To increase awareness of hidden misunderstandings, university educators and students involved in intercultural education should clearly communicate their intended learning goals and expected learning behaviors at the start, for example by talking about students’ prior educational experiences and how the students envision themselves to be when they finish their overseas study. It is then important to establish an environment to sustain open and ongoing communication, so that either the teacher or the student is prepared to acknowledge when a possible misunderstanding has been experienced.

The sources for the implicit misunderstandings in relation to the cultural and educational differences offer insights into the work of academics and educators who are involved or interested in supervision of international research students.
A first insight relevant for others in similar contexts, is the relevancy of explicitly addressing the issues of cultural and educational similarities and differences. The authors' initial tendency was not to address them out of a respect for each other’s culture, and also actually a fear for doing so due to a lack of knowledge and skill to make this a point of conversation. Knowledge of and a dialogue about each other’s cultural and educational background is a necessary condition for intercultural supervision. It would be recommended to start the supervision with explicitly addressing these cultural and educational differences and similarities.
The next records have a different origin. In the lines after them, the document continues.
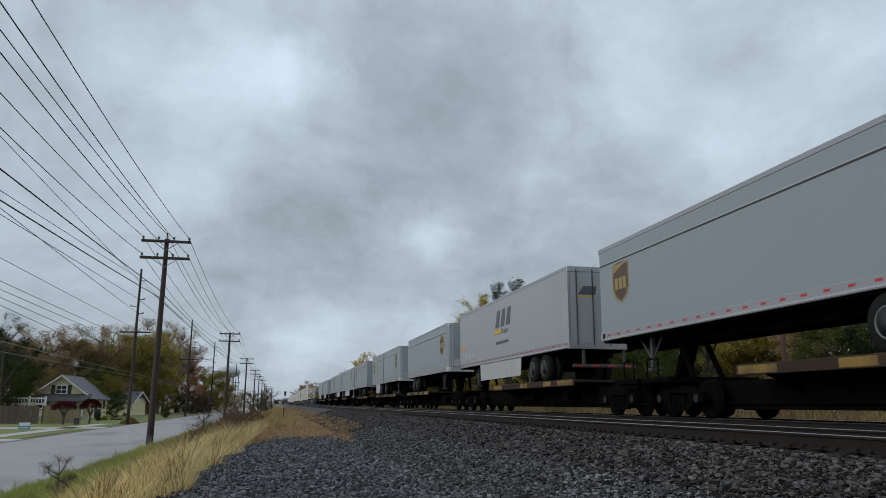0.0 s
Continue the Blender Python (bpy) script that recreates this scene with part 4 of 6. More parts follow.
    for flag, mm in ((first, Matrix.Identity(4)), (last, HALF)):
        out = mm @ Matrix.Translation((0, -1.15, 0)) if flag and not ribbed else mm
        put("ladder", lad, car, out)
        put("handrail", hr, car, out)
        if flag and not ribbed and paint != "blue":
            wing_y = y0 - 0.002
            cheek = cached(("wingplate", paint, zt), lambda: Build().slab([(wing_y, 0.99), (wing_y, zt + 0.10), (-2.05, zt + 0.06), (-2.05, 1.12), (-1.75, 1.0)], "x", -1.45, -1.42).mesh("end_cheek", m))
            cap = cached(("wingcap", zt), lambda: Build().slab([(wing_y, zt + 0.102), (wing_y, zt + 0.15), (-2.12, zt + 0.11), (-2.12, zt + 0.062)], "x", -1.47, -1.28).mesh("cheek_cap", M["frame_steel"]))
            for both_sides in (mm, mm @ Matrix.Scale(-1, 4, (1, 0, 0))):
                put("cheek_cap", cap, put("end_cheek", cheek, car, both_sides, "side plate reaching past the load"))
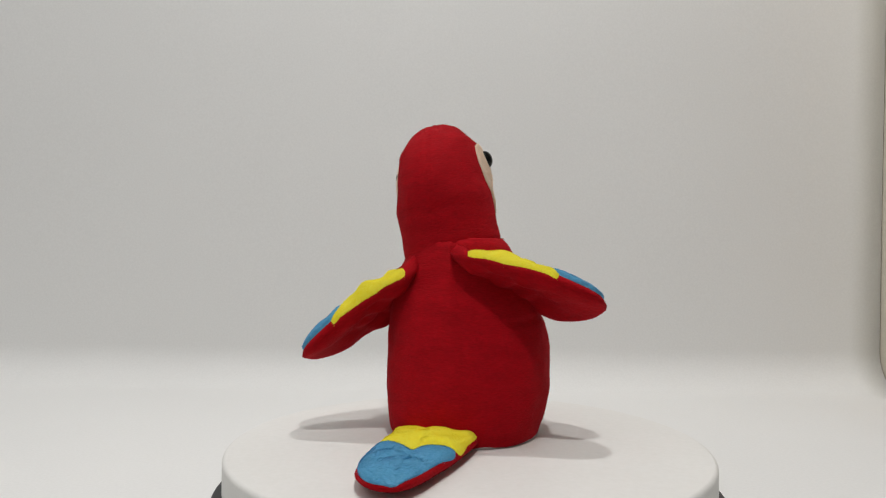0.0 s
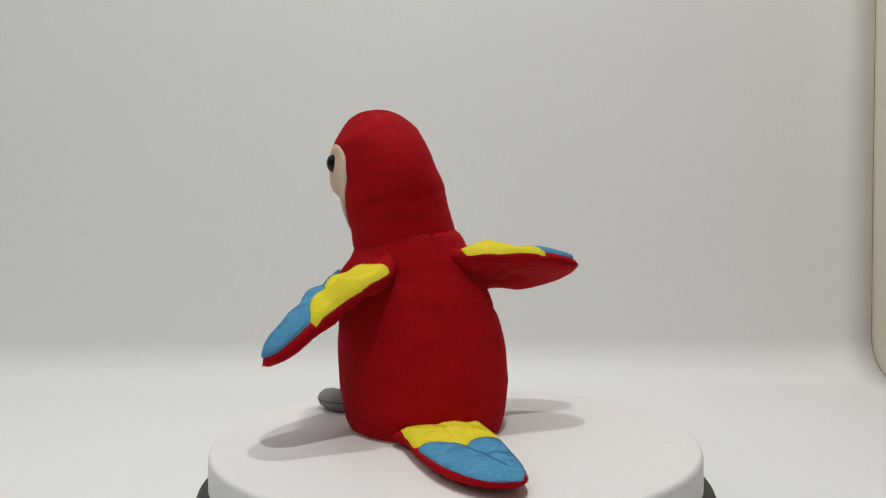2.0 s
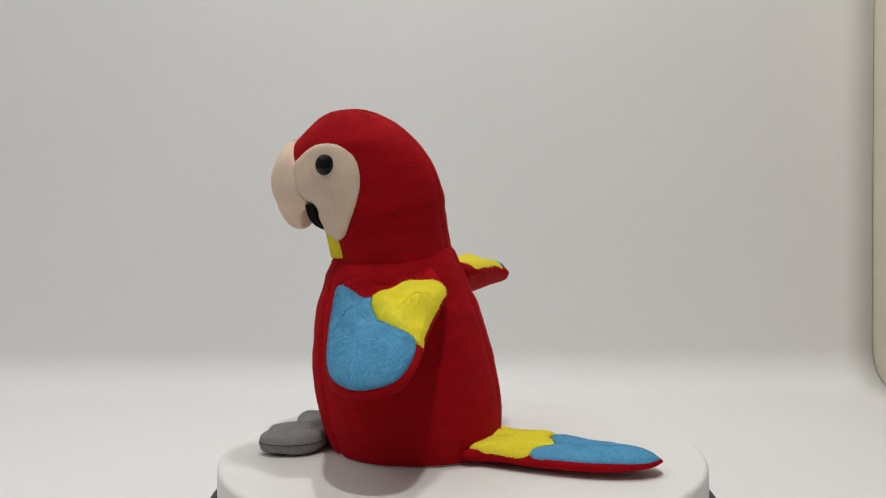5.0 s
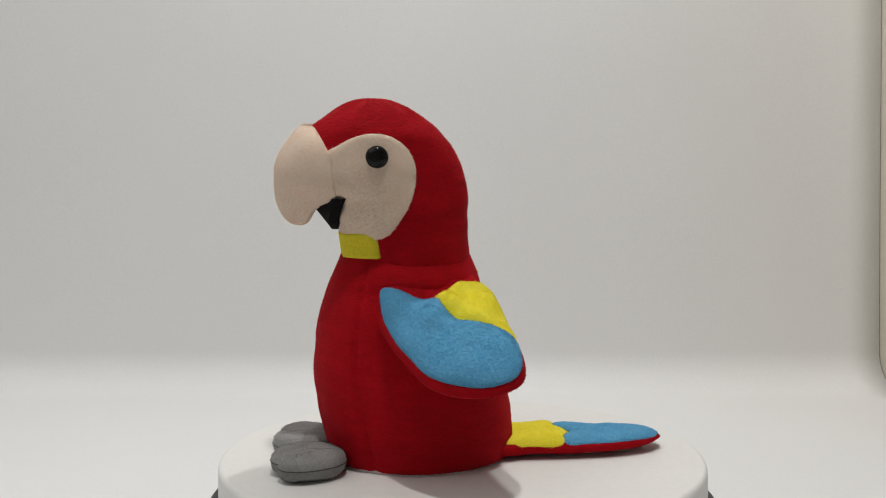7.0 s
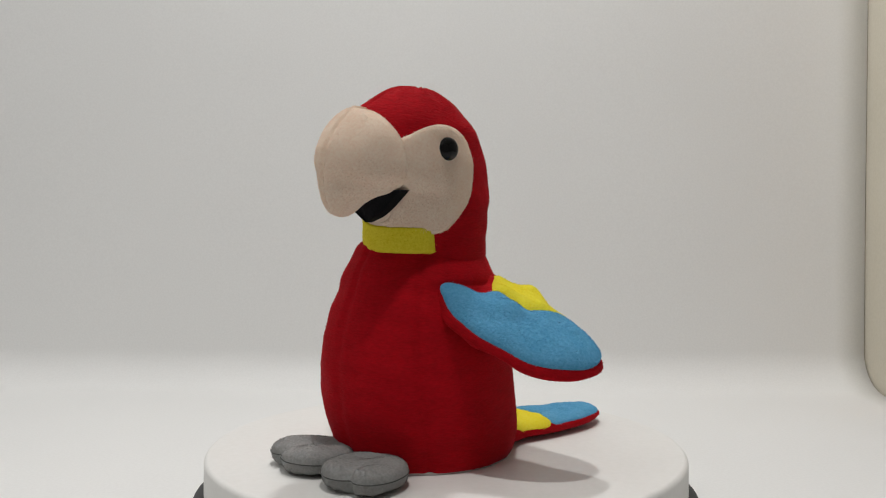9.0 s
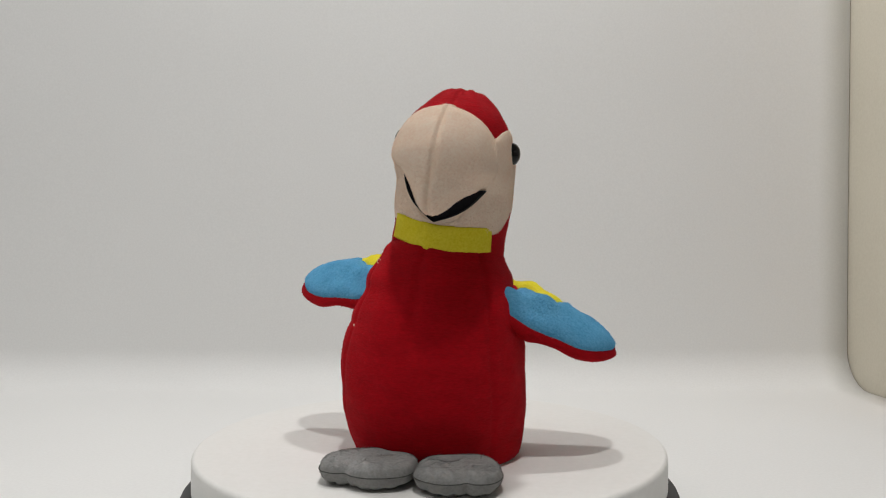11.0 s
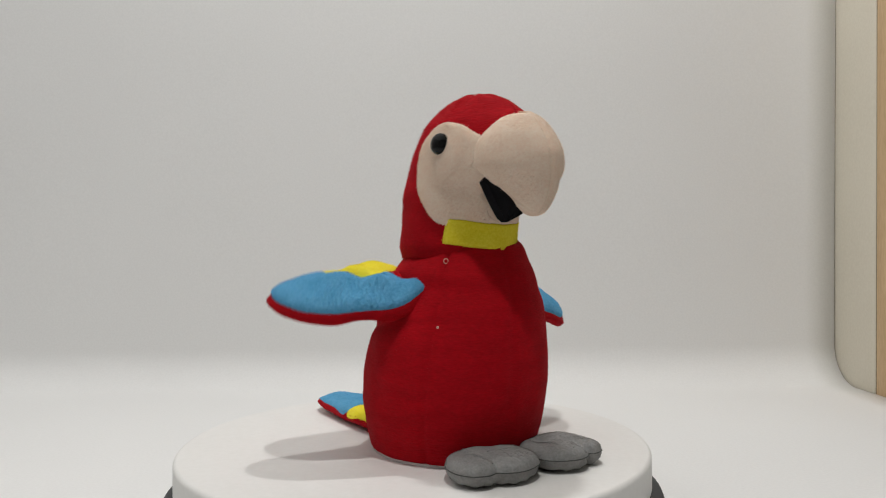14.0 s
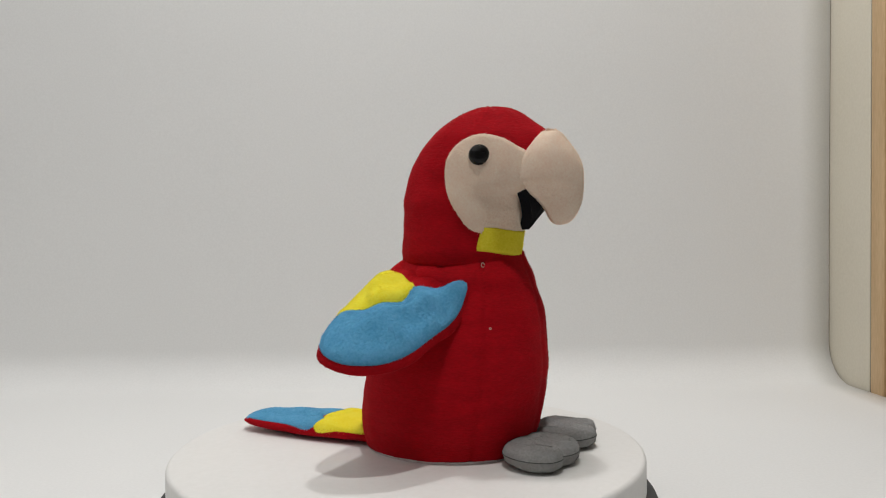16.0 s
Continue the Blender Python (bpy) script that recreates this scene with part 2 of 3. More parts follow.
def build_turntable():
    table = tagged(new("turntable"), "round white motorised turntable with black base", "turntable")
    bm = bmesh.new()
    lathe(bm, [(0, 0.0), (0.155, 0.0), (0.1575, 0.002), (0.1575, 0.026), (0.1565, 0.0285), (0.154, 0.0295), (0.10, 0.0295), (0, 0.0295)])
    part("base", bm, M_BASE, table, "black plastic base ring", flat=40)
    bm = bmesh.new()
    prof = [(0, 0.0305), (0.146, 0.0305), (0.149, 0.032), (0.150, 0.035)]
    prof += [(0.1472 + 0.0028 * math.cos(a * math.pi / 16), TOP - 0.0028 + 0.0028 * math.sin(a * math.pi / 16)) for a in range(9)]
    prof += [(0.14, TOP), (0.07, TOP), (0, TOP)]
    lathe(bm, prof, 160)
    disc = part("platter", bm, M_PLATTER, table, "white round platter", flat=40)
    return table, disc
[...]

A second insight is that many of the intercultural differences are embedded in concrete behaviors, interactional patterns and expectations about supervision, which, if not perceived in terms of intercultural differences, might lead to misunderstandings, biased judgments, and a poor quality of the supervision. For instance, supervisors might perceive certain behavior as poor academic behavior instead of part of someone’s cultural background, such as students’ reluctance to express their opinion. Being aware of the background of this behavior, supervisors can make their international students aware of how such behavior is perceived in a Western academic environment and invite them to try to adjust themselves to this different environment.

The authors conclude that in international collaboration, celebrating cultural differences while also perceiving them as challenges is an absolute necessity.